I struggle with the unknown yet anxiously await it. Anyway, I guess the next few weeks will have me in this strange holding pattern where I feel like I am circling around with no clear path. I have been praying about the next stage of life. It is exciting and scary at the same time. I genuinely can't wait to retire and do some things at home that I have put off for far too long, yet, I am uneasy because it will be so different.

I absolutely love growing roses. I took pride in my roses for many years, but the last few years, the work load became so heavy, that I neglected my once prized rose bushes. Couple the neglect from the past few years with the most brutal winter this year I can remember for our area and that equals a dead rose garden. Only one hung on. It really is hard to kill roses, but they were toast.

In anticipation of the coming days, I have bought and planted all new roses but one. They are so tiny, but I have checked on them and babied them every day!

My tiny little bits of hope. The smallest one is a Chrsyler Imperial. I had to special order her.


I can't wait to see roses. They are so small, that it seems impossible that I will see any great roses this spring, but I hope.

My only one that held on from the previous years is my Queen Elizabeth.

Now, she is a hardy one.

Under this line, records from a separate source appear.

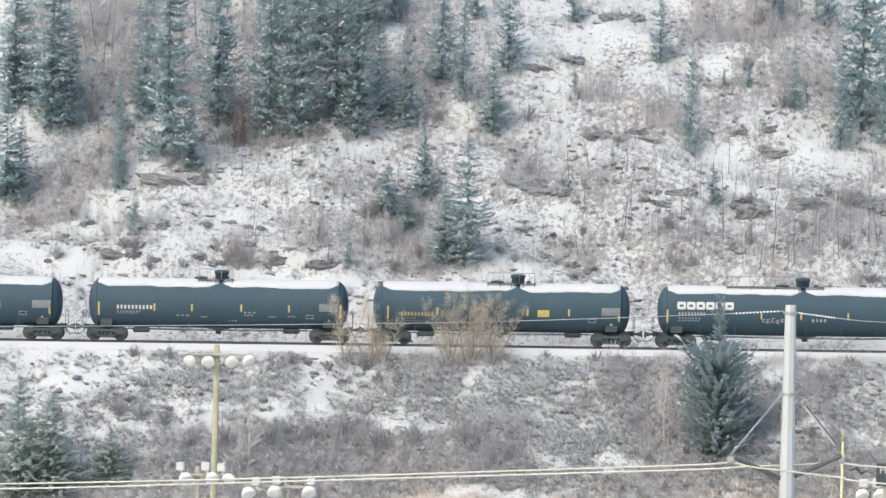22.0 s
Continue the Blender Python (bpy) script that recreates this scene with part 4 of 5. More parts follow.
for i, (x, y, hgt) in enumerate(SAPLINGS):
    t = thing("bare_sapling", Matrix.Translation((x, y, float(land(x, y)))) @ Matrix.Rotation(i * 2.4, 4, "Z"), "leafless grey sapling on the snowy slope" if y > TRACK_Y else "leafless pale-barked sapling on the railway bank", "tree", "bare saplings", (hgt / 4,) * 3)
    trunk, boughs = PALE_MESH[i % 3] if y < TRACK_Y else SAP_MESH[i % 6]
    part("trunk", trunk, None, t)
    tagged(part("crown", boughs, None, t), kind="stuff")


# ---- brush, grass and rocks ----
def shrub_proto(seed, stems, height, spread, twigs, width):
    """Three-sided tapering stems with side twigs: arrays of vertices and triangles."""
    rs = np.random.RandomState(seed)
    v, t = [], []

    def spike(p, q, r):
        d = q - p
        a = np.cross(d, (0.3, 0.9, 0.1))
        a = a / (np.linalg.norm(a) + 1e-9) * r
        b = np.cross(d, a)
        b = b / (np.linalg.norm(b) + 1e-9) * r
        n = len(v)
        v.extend((p + a, p - 0.5 * a + 0.87 * b, p - 0.5 * a - 0.87 * b, q))
        t.extend(((n, n + 1, n + 3), (n + 1, n + 2, n + 3), (n + 2, n, n + 3)))

    for _ in range(stems):
        p = np.array((rs.uniform(-0.3, 0.3) * spread, rs.uniform(-0.3, 0.3) * spread, -0.08))
        q = p + np.array((rs.normal(0, 0.45) * spread, rs.normal(0, 0.45) * spread, height * rs.uniform(0.5, 1.0)))
        spike(p, q, width)
        for _ in range(twigs):
            m = p + (q - p) * rs.uniform(0.25, 0.85)
            e = m + np.array((rs.normal(0, 0.3) * spread, rs.normal(0, 0.3) * spread, rs.uniform(0.1, 0.45) * height))
            spike(m, e, width * 0.7)
    return np.array(v), np.array(t)


def scatter(name, mat, label, category, protos, xs, ys, sizes, seed, lift=0.0):
    rs = np.random.RandomState(seed)
    zs = land(xs, ys) + lift * sizes
    V, T, n = [], [], 0
    kind = rs.randint(0, len(protos), len(xs))
    for k, (pv, pt) in enumerate(protos):
        pick = np.where(kind == k)[0]
        if not len(pick):
            continue
        a = rs.uniform(0, 6.283, len(pick))
        c, s = np.cos(a)[:, None], np.sin(a)[:, None]
        sc = sizes[pick][:, None]
        X = (pv[None, :, 0] * c - pv[None, :, 1] * s) * sc + xs[pick][:, None]
        Y = (pv[None, :, 0] * s + pv[None, :, 1] * c) * sc + ys[pick][:, None]
        Z = pv[None, :, 2] * sc + zs[pick][:, None]
        V.append(np.stack([X, Y, Z], -1).reshape(-1, 3))
        T.append((pt[None] + (np.arange(len(pick)) * len(pv))[:, None, None]).reshape(-1, 3) + n)
        n += len(pick) * len(pv)
    me = fast_mesh(name, np.concatenate(V), np.concatenate(T), mat)
    tagged(new(name, me), label, category, kind="stuff")


def spots(count, seed, x0, x1, y0, y1, floor, power=1.0):
    """Random places, kept more often where the ground is bare."""
    rs = np.random.RandomState(seed)
    x, y = rs.uniform(x0, x1, count), rs.uniform(y0, y1, count)
    patch = 0.5 + 0.5 * wave(x, y, seed + 50, 5.0)
    keep = rs.uniform(0, 1, count) < (floor * patch + np.clip(bareness(x, y), 0, 1) ** power) * (1 - 0.70 * clearing(x, y))
    for cx, cy, a, b in OUTCROPS:
        keep &= ((x - cx) / (1.15 * a)) ** 2 + ((y - cy + 0.5) / (1.1 * b + 0.7)) ** 2 > 1
    return x[keep], y[keep], rs


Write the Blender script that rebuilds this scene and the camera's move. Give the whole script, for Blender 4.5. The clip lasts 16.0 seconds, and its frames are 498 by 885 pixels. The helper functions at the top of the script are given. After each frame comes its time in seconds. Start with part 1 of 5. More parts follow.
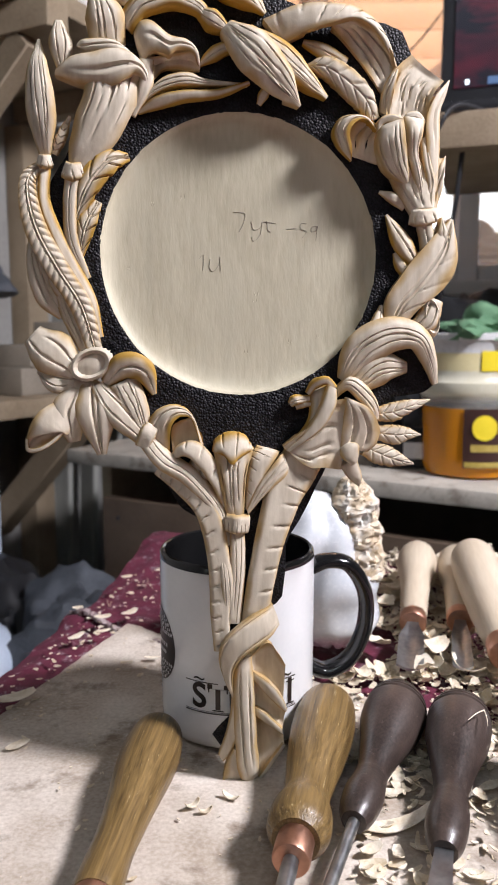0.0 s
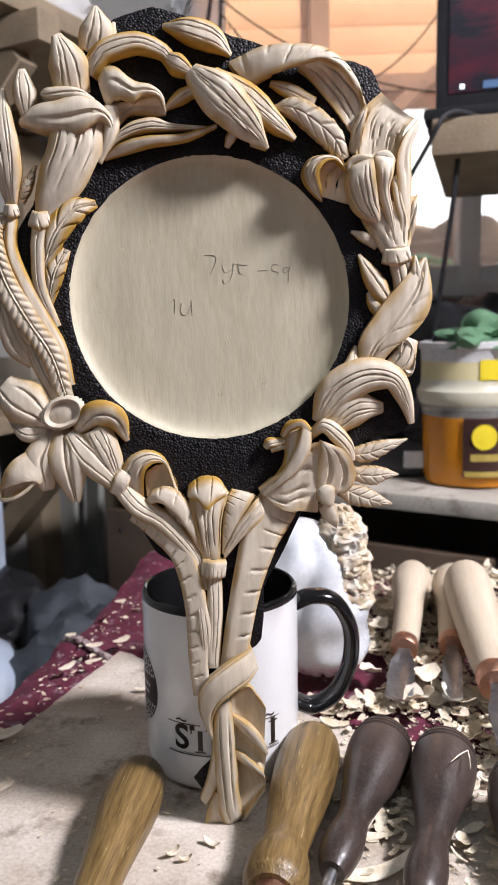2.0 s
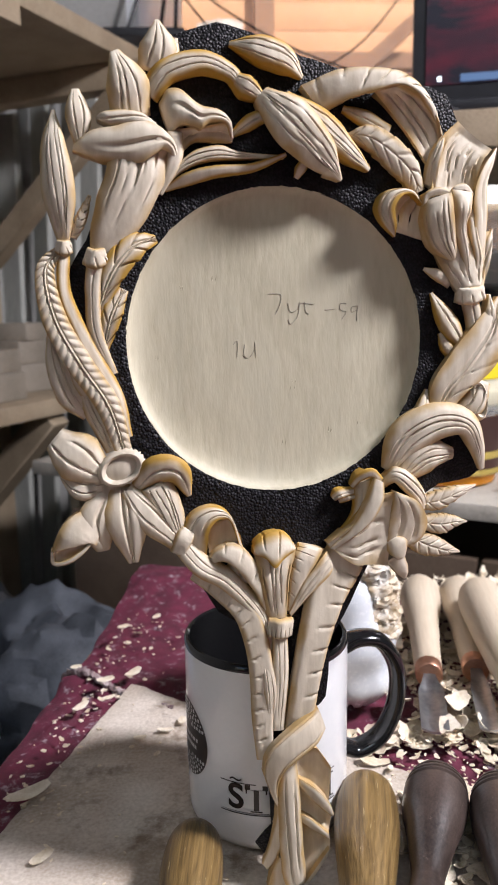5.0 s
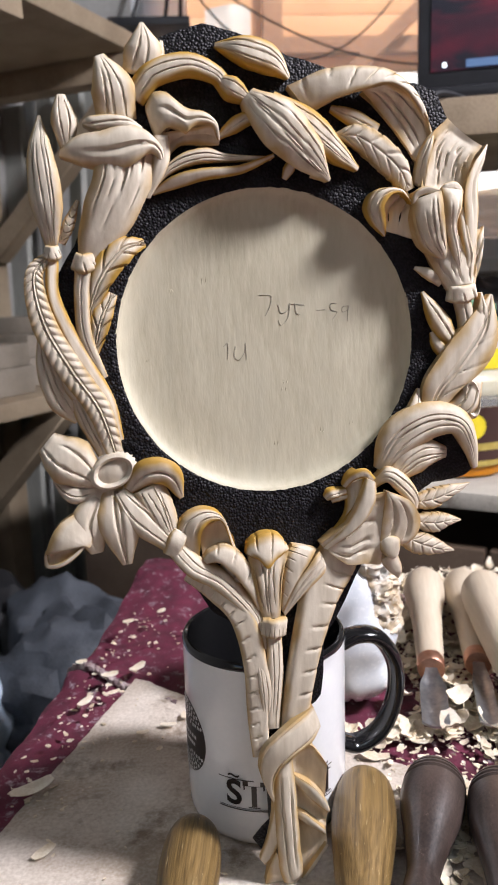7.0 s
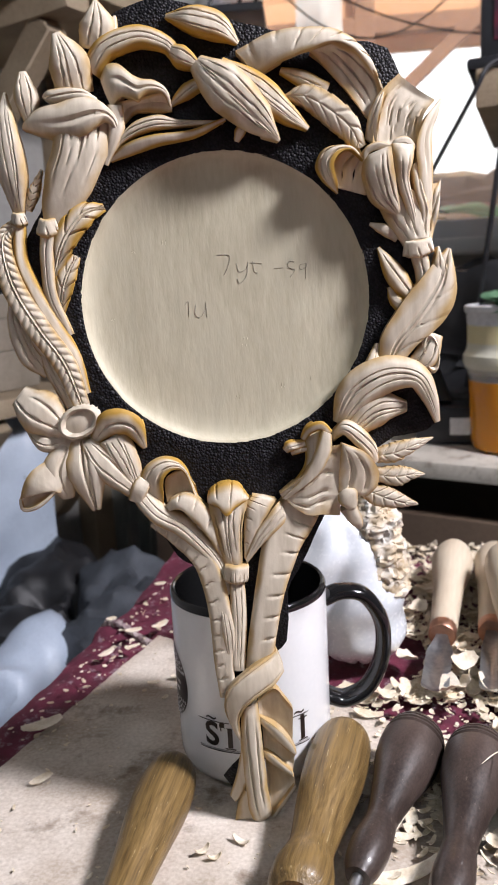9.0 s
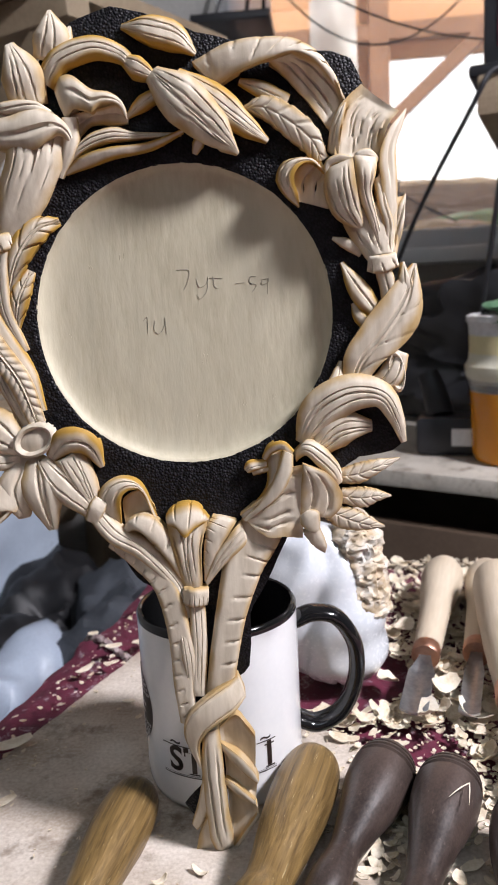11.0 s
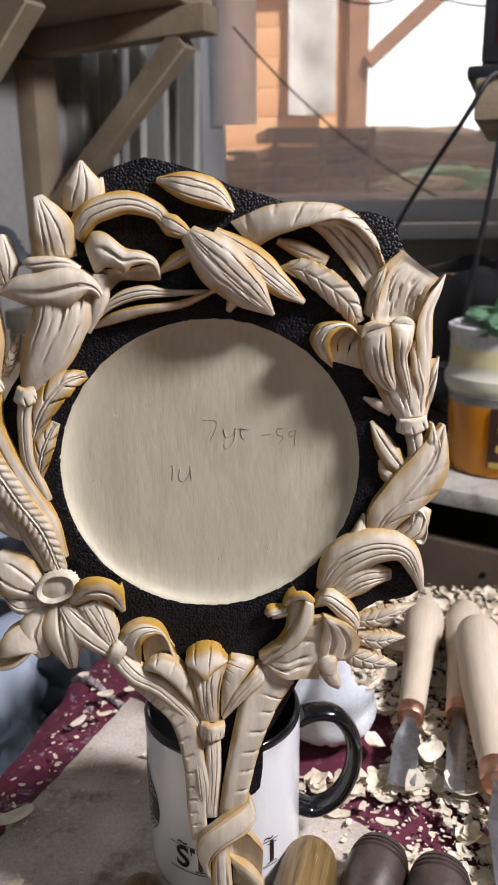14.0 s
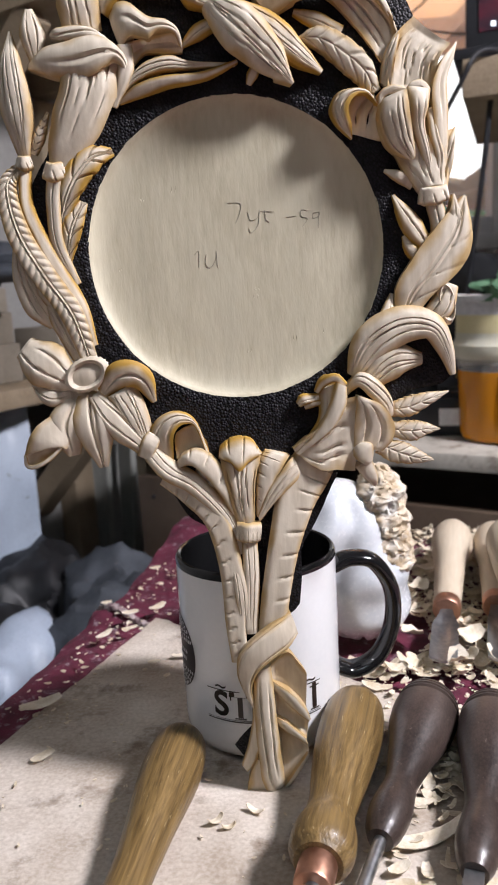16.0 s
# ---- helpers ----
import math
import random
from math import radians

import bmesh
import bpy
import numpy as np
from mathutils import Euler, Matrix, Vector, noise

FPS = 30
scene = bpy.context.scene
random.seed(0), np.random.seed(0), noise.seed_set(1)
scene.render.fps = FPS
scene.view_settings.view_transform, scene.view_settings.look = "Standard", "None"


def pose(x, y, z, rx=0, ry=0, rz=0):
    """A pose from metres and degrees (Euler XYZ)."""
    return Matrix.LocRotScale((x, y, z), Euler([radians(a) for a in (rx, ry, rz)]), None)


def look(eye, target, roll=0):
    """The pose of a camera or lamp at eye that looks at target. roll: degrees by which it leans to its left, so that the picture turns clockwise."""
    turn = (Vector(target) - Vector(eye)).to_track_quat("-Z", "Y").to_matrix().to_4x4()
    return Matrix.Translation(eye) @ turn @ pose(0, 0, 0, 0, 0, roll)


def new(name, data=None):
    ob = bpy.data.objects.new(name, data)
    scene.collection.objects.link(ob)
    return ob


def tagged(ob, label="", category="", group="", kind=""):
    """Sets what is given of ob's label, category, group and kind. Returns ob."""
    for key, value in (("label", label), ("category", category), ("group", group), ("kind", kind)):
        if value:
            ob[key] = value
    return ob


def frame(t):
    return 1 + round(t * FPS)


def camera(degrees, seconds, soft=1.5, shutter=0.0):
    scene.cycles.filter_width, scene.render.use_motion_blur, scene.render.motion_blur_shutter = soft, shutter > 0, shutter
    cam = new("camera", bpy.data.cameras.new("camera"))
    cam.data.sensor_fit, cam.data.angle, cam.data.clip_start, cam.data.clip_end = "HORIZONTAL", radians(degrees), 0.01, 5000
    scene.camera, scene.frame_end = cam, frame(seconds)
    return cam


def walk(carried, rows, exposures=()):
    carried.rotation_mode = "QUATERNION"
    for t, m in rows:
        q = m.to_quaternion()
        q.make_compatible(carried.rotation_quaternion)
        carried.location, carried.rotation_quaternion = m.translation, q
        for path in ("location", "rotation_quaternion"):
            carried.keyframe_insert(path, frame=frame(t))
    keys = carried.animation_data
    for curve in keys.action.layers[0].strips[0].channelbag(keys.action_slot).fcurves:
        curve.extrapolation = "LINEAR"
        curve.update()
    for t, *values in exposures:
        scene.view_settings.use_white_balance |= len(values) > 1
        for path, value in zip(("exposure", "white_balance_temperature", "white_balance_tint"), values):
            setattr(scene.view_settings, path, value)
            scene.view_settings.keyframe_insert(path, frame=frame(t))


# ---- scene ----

She was pulled up by one of the dogs, so she surely should have been the one to give up. Yet, she has held on and I can't wait for those buds to pop open.

I told my hubby the other day that for my retirement gift I wanted a dozen pink roses. That is so unlike me, as I am a very practical girl, but I told you retirement has me very emotional. I don't want a practical gift. For once, I just want a straight up SAPPY gift. 

This is not one of my roses, but it will be again. I am looking forward to the future.


And yes, I know my Heavenly Father has all the unknowns all worked out, so I will look forward and give my hopes to HIM and have faith that He has it all planned out.






Thursday, April 3, 2014

46 Days and Counting

I have 46 more days until I retire from my life of public school teacher. Well, that is 46 days to report to a building. I will have to work through the month of June finishing up grant paperwork and analyzing test data, but I can do that from the kitchen table:)

I am grateful for the past 31 years, but I must say I am looking forward with glee!!! I am so ready to get started on getting my house in order. I am going to be an organizing and cleaning machine. I also can't wait to do those little sewing projects.


So sad, this is all I have done in a week.. but, soon.

I am so excited to see this...


I can't even begin to tell you how much I love azaleas. In the south, they are a blessed sight each spring. They have been slow to bloom this year, in fact, many are still just buds like they are unsure of whether they should come on out and show off. This particular color is called "Pride of Mobile." It is my personal favorite.